Audio Texture: So with your Percepts label you decided fairly early on to take business control of your musical creations. Could you tell us a bit more about that decision, was it just to have total control of your work, a distrust of working with labels or just entrepreneurial spirit?

Teleseen: At the time it was a combination of all of those factors, along with impatience.

Audio Texture: So after running your own label for a number of years what made you take the leap to work with 100% Silk on your third, and latest, album?

Teleseen: I’m at the point where I have a lot of finished products and I have been not releasing anything for two years and felt like it was time to try something new.

Audio Texture: With a good income from recorded sales harder to come by a lot of producers use the exposure their productions give them to get live gigs and/or DJ bookings. Is DJing something you do or have considered? What would a Teleseen DJ gig sound like?
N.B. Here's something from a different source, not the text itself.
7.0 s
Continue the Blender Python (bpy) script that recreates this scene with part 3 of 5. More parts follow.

Teleseen: I have DJ’d for years, but I haven’t so much DJ’d in connection with the Teleseen project, being that the sound of it is so unique its hard to make a dj set that connects perfectly to my releases. Historically when I have toured I have been doing a live PA set, and a few occassional dj sets on the side. My background as a dj is more in pirate radio than in party rocking, so I try to take a more left field approach, though I certainly have done my fair share of party rocking as well. I had a show on NYC’s free 103point9 pirate radio station for many years, and dj very regularly still.
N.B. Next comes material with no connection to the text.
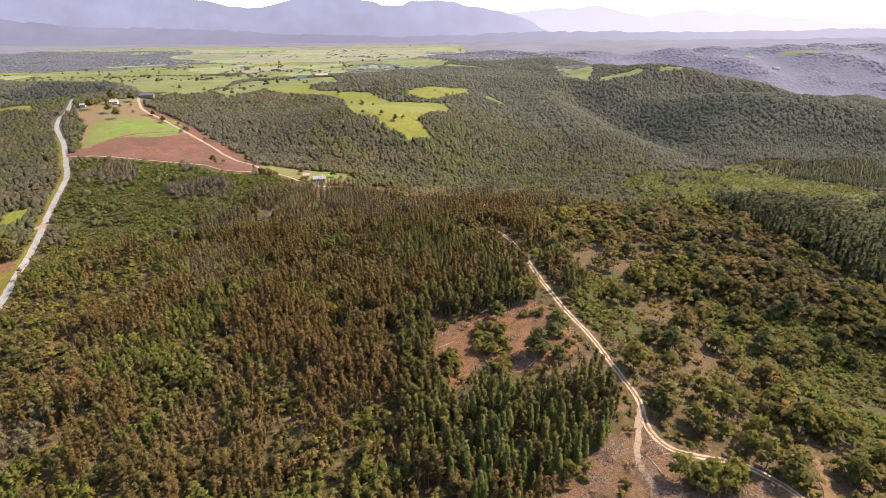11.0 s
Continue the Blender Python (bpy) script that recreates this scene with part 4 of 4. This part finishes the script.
# far woods
x, y = sown(-1150, 1150, 760, 1420, 5.0, 6)
ok = free(x, y, True) & (chance(x, y, 5, 71) > 0.05)
x, y = x[ok], y[ok]
pts, dice = np.stack([x, y], 1), chance(x, y, 2.3, 72)
dark = inside(x + 30 * (chance(x, y, 40, 73) - 0.5), y, DARK_VALLEY)
# more of the haze-greyed leaves the farther off and further right
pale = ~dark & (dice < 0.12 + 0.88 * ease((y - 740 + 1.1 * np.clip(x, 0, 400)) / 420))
stand("far_woodland", dome_shape, M_HILL, pts[pale], 1, 0.9, 0.5, 1.4, 23, "far closed canopy of woodland greyed with painted haze", "woodland", drape=True)
stand("far_woodland", dome_shape, M_WOOD, pts[~pale & ~dark], 3, 0.9, 0.55, 1.3, 28, "far closed canopy of dull green woodland", "woodland", drape=True)
# ravine trees: the shade is in the dark leaf colour
stand("dark_woodland", dome_shape, M_SHADYWOOD, pts[dark], 3, 1.0, 0.65, 1.3, 29, "valley wood with shade painted into its leaves", "woodland", drape=True)
x, y = sown(-1500, 1900, 1420, 2300, 11.8, 7)
ok = free(x, y, True) & (chance(x, y, 210, 81) > 0.2)
east = x > 150
# both distant woods get their haze from the leaf colour
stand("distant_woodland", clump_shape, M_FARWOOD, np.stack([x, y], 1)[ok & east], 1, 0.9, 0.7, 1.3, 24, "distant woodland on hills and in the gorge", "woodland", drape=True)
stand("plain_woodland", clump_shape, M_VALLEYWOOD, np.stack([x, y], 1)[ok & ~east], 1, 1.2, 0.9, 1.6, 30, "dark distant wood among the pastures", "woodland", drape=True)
x, y = sown(-1700, 900, 1000, 2700, 11.0, 14)
ok = np.zeros(len(x), bool)
for outline in PLAIN_WOODS:
    ok |= inside(x + 60 * (chance(x, y, 70, 157) - 0.5), y + 60 * (chance(x, y, 70, 158) - 0.5), outline)
ok &= chance(x, y, 30, 159) > 0.15
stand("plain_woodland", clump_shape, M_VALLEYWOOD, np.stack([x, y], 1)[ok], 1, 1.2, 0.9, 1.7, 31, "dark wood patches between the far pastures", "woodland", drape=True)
x, y = sown(-1600, 420, 1000, 4300, 26.0, 8)
lanes = np.minimum(np.abs(np.sin(x / 160 + 0.5 * np.sin(y / 300))), np.abs(np.sin(y / 190 + 0.4 * np.sin(x / 210))))
ok = np.zeros(len(x), bool)
for outline in (FAR_FIELDS, FIELD_L, FIELD_D, FIELD_BAND, FIELD_C):
    ok |= inside(x, y, outline)
ok &= (lanes < 0.08) & (chance(x, y, 90, 91) > 0.68) | (chance(x, y, 120, 92) > 0.92) & ok
rng = np.random.default_rng(93)
rows = [np.stack([x, y], 1)[ok]]
for line, every, spread in (([(-288, 850), (-313, 989), (-325, 1162), (-291, 1239)], 7, 4), ([(-323, 1040), (-241, 962), (-208, 971), (-180, 1010)], 9, 6), ([(-657, 1161), (-617, 1219), (-519, 1240)], 12, 8),
                            ([(-244, 1206), (-208, 1268), (-223, 1395), (-301, 1536)], 14, 10), ([(-488, 1629), (-445, 1618), (-388, 1553)], 5, 9), ([(-318, 1290), (-314, 1353), (-300, 1400), (-274, 1443)], 7, 12),
                            ([(-140, 985), (-70, 1030), (-40, 1110)], 6, 7), ([(-88, 1330), (-30, 1200), (10, 1140)], 9, 14)):
    along = np.array([(p.x, p.y) for p in smooth([(*c, 0) for c in line], every)])
    rows.append(along + rng.normal(0, spread, along.shape))
for outline in far_plots:
    for a, b in ((0, 1), (1, 2)):
        if rng.uniform() < 0.42:
            ends, many = np.array([outline[a], outline[b]], float), rng.integers(5, 16)
            along = ends[0] + (ends[1] - ends[0]) * np.sort(rng.uniform(0, 1, many))[:, None]
            rows.append(along + rng.normal(0, 4, along.shape))
    if rng.uniform() < 0.2:
        rows.append(np.array(outline).mean(0) + rng.normal(0, 22, (rng.integers(4, 22), 2)))
hedge = np.concatenate(rows)
hedge = hedge[chance(hedge[:, 0], hedge[:, 1], 60, 160) > 0.42]
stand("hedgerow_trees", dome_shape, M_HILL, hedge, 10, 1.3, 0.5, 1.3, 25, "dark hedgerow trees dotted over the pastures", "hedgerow")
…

Here is a promo mix I made for Passages, which is a little more dance music oriented.

[soundcloud url=”http://api.soundcloud.com/tracks/79138288″]

Audio Texture: We are well aware of the London pirate radio scene with a couple of the old iconic dance stations Kiss FM and more recently Rinse FM both finally going overground and geting proper licences. The history of Pirate radio though is an ongoing battle, with the pirates, who could be playing everything from Zouk, Techno, Reggae, Hip Hop and Salsa, playing cat and mouse with the radio authorities, hidden attenaes on tower blocks, secret studios, raids and equipment and records getting confiscated. Could you tell us a bit more about the scene in New York and your personal experiences.

Teleseen: The pirate scene in New York has quieted a great deal in the last 7 or 8 years, but it still exists. Mostly its reggae and dancehall here. free103point9 went legal about 7 years ago I think, and now doesn’t even stream online anymore, the same with east village radio, but they still have online programming. What we used to have was the studio in one apartment and move the transmitter every week to a different apartment and connect them by internet streaming. Rumor has it that the big dancehall pirate station here operates out of a van.

Audio Texture: Have you started to develop any new revenue streams since starting out – synch or merchandising for instance?

Teleseen: No. Suggestions welcome!

Audio Texture: What is the reality of being a smaller independent musician these days – is it possible to survive and how do you see the future for yourself as an independent artist?

Teleseen: I will always be around because making music is a very essential, reflexive activity for me, its not something i have a choice about doing, its like breathing. I get horribly depressed if I don’t make music for a while. So I will always figure out a way. The last year or two I have been producing projects for other artists, both bands and individual artists, and its interesting to note how artists live much more in the short term than they used to, and this seems to me to be a by product of the increased rate of consumption we have for media. I notice myself tiring of things quicker, moving on to new subjects quicker, and have been trying to fight it.